▶ _EXERCISE DESCRIPTION_
Repeat each line exactly, leaving nothing out.

▶ _DATA SEGMENT_
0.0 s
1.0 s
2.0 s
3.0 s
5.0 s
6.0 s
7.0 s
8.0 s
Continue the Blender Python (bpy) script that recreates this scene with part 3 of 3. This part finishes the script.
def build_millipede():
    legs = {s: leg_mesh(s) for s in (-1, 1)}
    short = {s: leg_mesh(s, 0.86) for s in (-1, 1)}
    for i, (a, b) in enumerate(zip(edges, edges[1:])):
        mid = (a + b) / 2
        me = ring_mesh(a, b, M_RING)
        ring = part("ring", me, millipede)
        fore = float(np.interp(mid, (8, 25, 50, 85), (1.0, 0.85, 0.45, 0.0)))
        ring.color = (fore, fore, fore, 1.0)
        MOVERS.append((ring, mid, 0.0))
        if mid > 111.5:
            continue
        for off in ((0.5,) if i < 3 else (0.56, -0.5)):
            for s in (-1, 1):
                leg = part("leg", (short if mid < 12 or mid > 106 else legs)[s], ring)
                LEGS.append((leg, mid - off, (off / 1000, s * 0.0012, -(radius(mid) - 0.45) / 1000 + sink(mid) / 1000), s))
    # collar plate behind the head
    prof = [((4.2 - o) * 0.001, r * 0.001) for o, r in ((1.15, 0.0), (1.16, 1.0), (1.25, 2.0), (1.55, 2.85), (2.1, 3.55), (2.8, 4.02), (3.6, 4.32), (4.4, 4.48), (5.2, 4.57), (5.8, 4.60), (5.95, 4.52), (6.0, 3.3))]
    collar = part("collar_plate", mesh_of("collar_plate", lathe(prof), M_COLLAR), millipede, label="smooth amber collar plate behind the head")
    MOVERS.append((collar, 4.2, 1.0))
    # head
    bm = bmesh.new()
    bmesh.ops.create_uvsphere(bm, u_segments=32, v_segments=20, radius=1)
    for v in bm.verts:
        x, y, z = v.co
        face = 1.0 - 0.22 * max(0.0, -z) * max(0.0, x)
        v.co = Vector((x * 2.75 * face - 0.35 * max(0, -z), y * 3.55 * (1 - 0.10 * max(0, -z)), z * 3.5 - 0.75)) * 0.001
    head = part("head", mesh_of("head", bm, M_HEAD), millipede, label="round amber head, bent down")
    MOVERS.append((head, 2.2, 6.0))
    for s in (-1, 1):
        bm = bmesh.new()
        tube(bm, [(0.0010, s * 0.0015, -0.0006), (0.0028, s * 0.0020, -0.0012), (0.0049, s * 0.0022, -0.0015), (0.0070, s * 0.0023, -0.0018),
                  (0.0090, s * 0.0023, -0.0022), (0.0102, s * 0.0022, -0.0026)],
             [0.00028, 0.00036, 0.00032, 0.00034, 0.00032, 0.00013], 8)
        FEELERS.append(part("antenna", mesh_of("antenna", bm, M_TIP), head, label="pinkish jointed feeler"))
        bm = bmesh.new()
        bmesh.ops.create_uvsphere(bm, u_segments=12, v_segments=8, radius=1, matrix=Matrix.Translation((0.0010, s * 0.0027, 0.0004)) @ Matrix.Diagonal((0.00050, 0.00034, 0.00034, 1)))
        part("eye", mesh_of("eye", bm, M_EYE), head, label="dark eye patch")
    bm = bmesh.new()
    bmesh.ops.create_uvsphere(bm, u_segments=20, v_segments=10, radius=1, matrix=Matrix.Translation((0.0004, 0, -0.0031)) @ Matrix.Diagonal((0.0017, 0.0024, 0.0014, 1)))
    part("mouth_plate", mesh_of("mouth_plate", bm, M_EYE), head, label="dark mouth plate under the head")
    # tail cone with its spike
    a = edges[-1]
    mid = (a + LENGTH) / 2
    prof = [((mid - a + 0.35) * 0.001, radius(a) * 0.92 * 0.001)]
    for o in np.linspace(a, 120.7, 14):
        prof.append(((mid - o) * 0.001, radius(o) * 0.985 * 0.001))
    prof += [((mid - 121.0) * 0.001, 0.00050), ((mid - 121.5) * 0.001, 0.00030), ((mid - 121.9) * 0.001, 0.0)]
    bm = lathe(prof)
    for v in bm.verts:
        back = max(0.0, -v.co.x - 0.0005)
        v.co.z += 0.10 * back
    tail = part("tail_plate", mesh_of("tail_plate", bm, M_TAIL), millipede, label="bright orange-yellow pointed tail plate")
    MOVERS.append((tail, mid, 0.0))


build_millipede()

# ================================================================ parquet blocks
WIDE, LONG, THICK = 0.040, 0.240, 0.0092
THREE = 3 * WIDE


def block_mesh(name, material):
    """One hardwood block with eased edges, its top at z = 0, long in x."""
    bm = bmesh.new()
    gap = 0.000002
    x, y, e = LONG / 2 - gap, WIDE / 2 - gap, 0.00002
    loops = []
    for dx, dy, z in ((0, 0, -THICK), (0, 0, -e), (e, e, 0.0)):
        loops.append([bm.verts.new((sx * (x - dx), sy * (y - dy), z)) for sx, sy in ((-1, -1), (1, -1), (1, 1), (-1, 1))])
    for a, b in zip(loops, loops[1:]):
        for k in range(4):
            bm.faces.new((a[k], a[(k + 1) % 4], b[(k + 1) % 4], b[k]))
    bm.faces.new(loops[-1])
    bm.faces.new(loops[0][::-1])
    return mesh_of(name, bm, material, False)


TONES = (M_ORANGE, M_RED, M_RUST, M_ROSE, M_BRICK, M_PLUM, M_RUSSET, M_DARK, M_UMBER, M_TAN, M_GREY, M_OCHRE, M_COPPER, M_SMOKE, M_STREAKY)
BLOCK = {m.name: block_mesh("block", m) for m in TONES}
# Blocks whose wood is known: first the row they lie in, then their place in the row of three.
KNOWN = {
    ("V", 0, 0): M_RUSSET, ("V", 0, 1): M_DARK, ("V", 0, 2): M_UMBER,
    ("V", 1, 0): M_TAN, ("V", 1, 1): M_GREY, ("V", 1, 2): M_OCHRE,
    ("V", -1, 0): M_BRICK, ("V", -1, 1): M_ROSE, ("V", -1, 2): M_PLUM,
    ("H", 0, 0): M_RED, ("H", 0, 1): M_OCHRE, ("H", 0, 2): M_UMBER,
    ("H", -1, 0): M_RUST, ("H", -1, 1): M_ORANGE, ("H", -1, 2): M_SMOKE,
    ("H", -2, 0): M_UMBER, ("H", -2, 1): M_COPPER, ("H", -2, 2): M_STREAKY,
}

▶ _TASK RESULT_
0.0 s
1.0 s
2.0 s
3.0 s
5.0 s
6.0 s
7.0 s
8.0 s
Continue the Blender Python (bpy) script that recreates this scene with part 3 of 3. This part finishes the script.
def build_millipede():
    legs = {s: leg_mesh(s) for s in (-1, 1)}
    short = {s: leg_mesh(s, 0.86) for s in (-1, 1)}
    for i, (a, b) in enumerate(zip(edges, edges[1:])):
        mid = (a + b) / 2
        me = ring_mesh(a, b, M_RING)
        ring = part("ring", me, millipede)
        fore = float(np.interp(mid, (8, 25, 50, 85), (1.0, 0.85, 0.45, 0.0)))
        ring.color = (fore, fore, fore, 1.0)
        MOVERS.append((ring, mid, 0.0))
        if mid > 111.5:
            continue
        for off in ((0.5,) if i < 3 else (0.56, -0.5)):
            for s in (-1, 1):
                leg = part("leg", (short if mid < 12 or mid > 106 else legs)[s], ring)
                LEGS.append((leg, mid - off, (off / 1000, s * 0.0012, -(radius(mid) - 0.45) / 1000 + sink(mid) / 1000), s))
    # collar plate behind the head
    prof = [((4.2 - o) * 0.001, r * 0.001) for o, r in ((1.15, 0.0), (1.16, 1.0), (1.25, 2.0), (1.55, 2.85), (2.1, 3.55), (2.8, 4.02), (3.6, 4.32), (4.4, 4.48), (5.2, 4.57), (5.8, 4.60), (5.95, 4.52), (6.0, 3.3))]
    collar = part("collar_plate", mesh_of("collar_plate", lathe(prof), M_COLLAR), millipede, label="smooth amber collar plate behind the head")
    MOVERS.append((collar, 4.2, 1.0))
    # head
    bm = bmesh.new()
    bmesh.ops.create_uvsphere(bm, u_segments=32, v_segments=20, radius=1)
    for v in bm.verts:
        x, y, z = v.co
        face = 1.0 - 0.22 * max(0.0, -z) * max(0.0, x)
        v.co = Vector((x * 2.75 * face - 0.35 * max(0, -z), y * 3.55 * (1 - 0.10 * max(0, -z)), z * 3.5 - 0.75)) * 0.001
    head = part("head", mesh_of("head", bm, M_HEAD), millipede, label="round amber head, bent down")
    MOVERS.append((head, 2.2, 6.0))
    for s in (-1, 1):
        bm = bmesh.new()
        tube(bm, [(0.0010, s * 0.0015, -0.0006), (0.0028, s * 0.0020, -0.0012), (0.0049, s * 0.0022, -0.0015), (0.0070, s * 0.0023, -0.0018),
                  (0.0090, s * 0.0023, -0.0022), (0.0102, s * 0.0022, -0.0026)],
             [0.00028, 0.00036, 0.00032, 0.00034, 0.00032, 0.00013], 8)
        FEELERS.append(part("antenna", mesh_of("antenna", bm, M_TIP), head, label="pinkish jointed feeler"))
        bm = bmesh.new()
        bmesh.ops.create_uvsphere(bm, u_segments=12, v_segments=8, radius=1, matrix=Matrix.Translation((0.0010, s * 0.0027, 0.0004)) @ Matrix.Diagonal((0.00050, 0.00034, 0.00034, 1)))
        part("eye", mesh_of("eye", bm, M_EYE), head, label="dark eye patch")
    bm = bmesh.new()
    bmesh.ops.create_uvsphere(bm, u_segments=20, v_segments=10, radius=1, matrix=Matrix.Translation((0.0004, 0, -0.0031)) @ Matrix.Diagonal((0.0017, 0.0024, 0.0014, 1)))
    part("mouth_plate", mesh_of("mouth_plate", bm, M_EYE), head, label="dark mouth plate under the head")
    # tail cone with its spike
    a = edges[-1]
    mid = (a + LENGTH) / 2
    prof = [((mid - a + 0.35) * 0.001, radius(a) * 0.92 * 0.001)]
    for o in np.linspace(a, 120.7, 14):
        prof.append(((mid - o) * 0.001, radius(o) * 0.985 * 0.001))
    prof += [((mid - 121.0) * 0.001, 0.00050), ((mid - 121.5) * 0.001, 0.00030), ((mid - 121.9) * 0.001, 0.0)]
    bm = lathe(prof)
    for v in bm.verts:
        back = max(0.0, -v.co.x - 0.0005)
        v.co.z += 0.10 * back
    tail = part("tail_plate", mesh_of("tail_plate", bm, M_TAIL), millipede, label="bright orange-yellow pointed tail plate")
    MOVERS.append((tail, mid, 0.0))


build_millipede()

# ================================================================ parquet blocks
WIDE, LONG, THICK = 0.040, 0.240, 0.0092
THREE = 3 * WIDE


def block_mesh(name, material):
    """One hardwood block with eased edges, its top at z = 0, long in x."""
    bm = bmesh.new()
    gap = 0.000002
    x, y, e = LONG / 2 - gap, WIDE / 2 - gap, 0.00002
    loops = []
    for dx, dy, z in ((0, 0, -THICK), (0, 0, -e), (e, e, 0.0)):
        loops.append([bm.verts.new((sx * (x - dx), sy * (y - dy), z)) for sx, sy in ((-1, -1), (1, -1), (1, 1), (-1, 1))])
    for a, b in zip(loops, loops[1:]):
        for k in range(4):
            bm.faces.new((a[k], a[(k + 1) % 4], b[(k + 1) % 4], b[k]))
    bm.faces.new(loops[-1])
    bm.faces.new(loops[0][::-1])
    return mesh_of(name, bm, material, False)


TONES = (M_ORANGE, M_RED, M_RUST, M_ROSE, M_BRICK, M_PLUM, M_RUSSET, M_DARK, M_UMBER, M_TAN, M_GREY, M_OCHRE, M_COPPER, M_SMOKE, M_STREAKY)
BLOCK = {m.name: block_mesh("block", m) for m in TONES}
# Blocks whose wood is known: first the row they lie in, then their place in the row of three.
KNOWN = {
    ("V", 0, 0): M_RUSSET, ("V", 0, 1): M_DARK, ("V", 0, 2): M_UMBER,
    ("V", 1, 0): M_TAN, ("V", 1, 1): M_GREY, ("V", 1, 2): M_OCHRE,
    ("V", -1, 0): M_BRICK, ("V", -1, 1): M_ROSE, ("V", -1, 2): M_PLUM,
    ("H", 0, 0): M_RED, ("H", 0, 1): M_OCHRE, ("H", 0, 2): M_UMBER,
    ("H", -1, 0): M_RUST, ("H", -1, 1): M_ORANGE, ("H", -1, 2): M_SMOKE,
    ("H", -2, 0): M_UMBER, ("H", -2, 1): M_COPPER, ("H", -2, 2): M_STREAKY,
}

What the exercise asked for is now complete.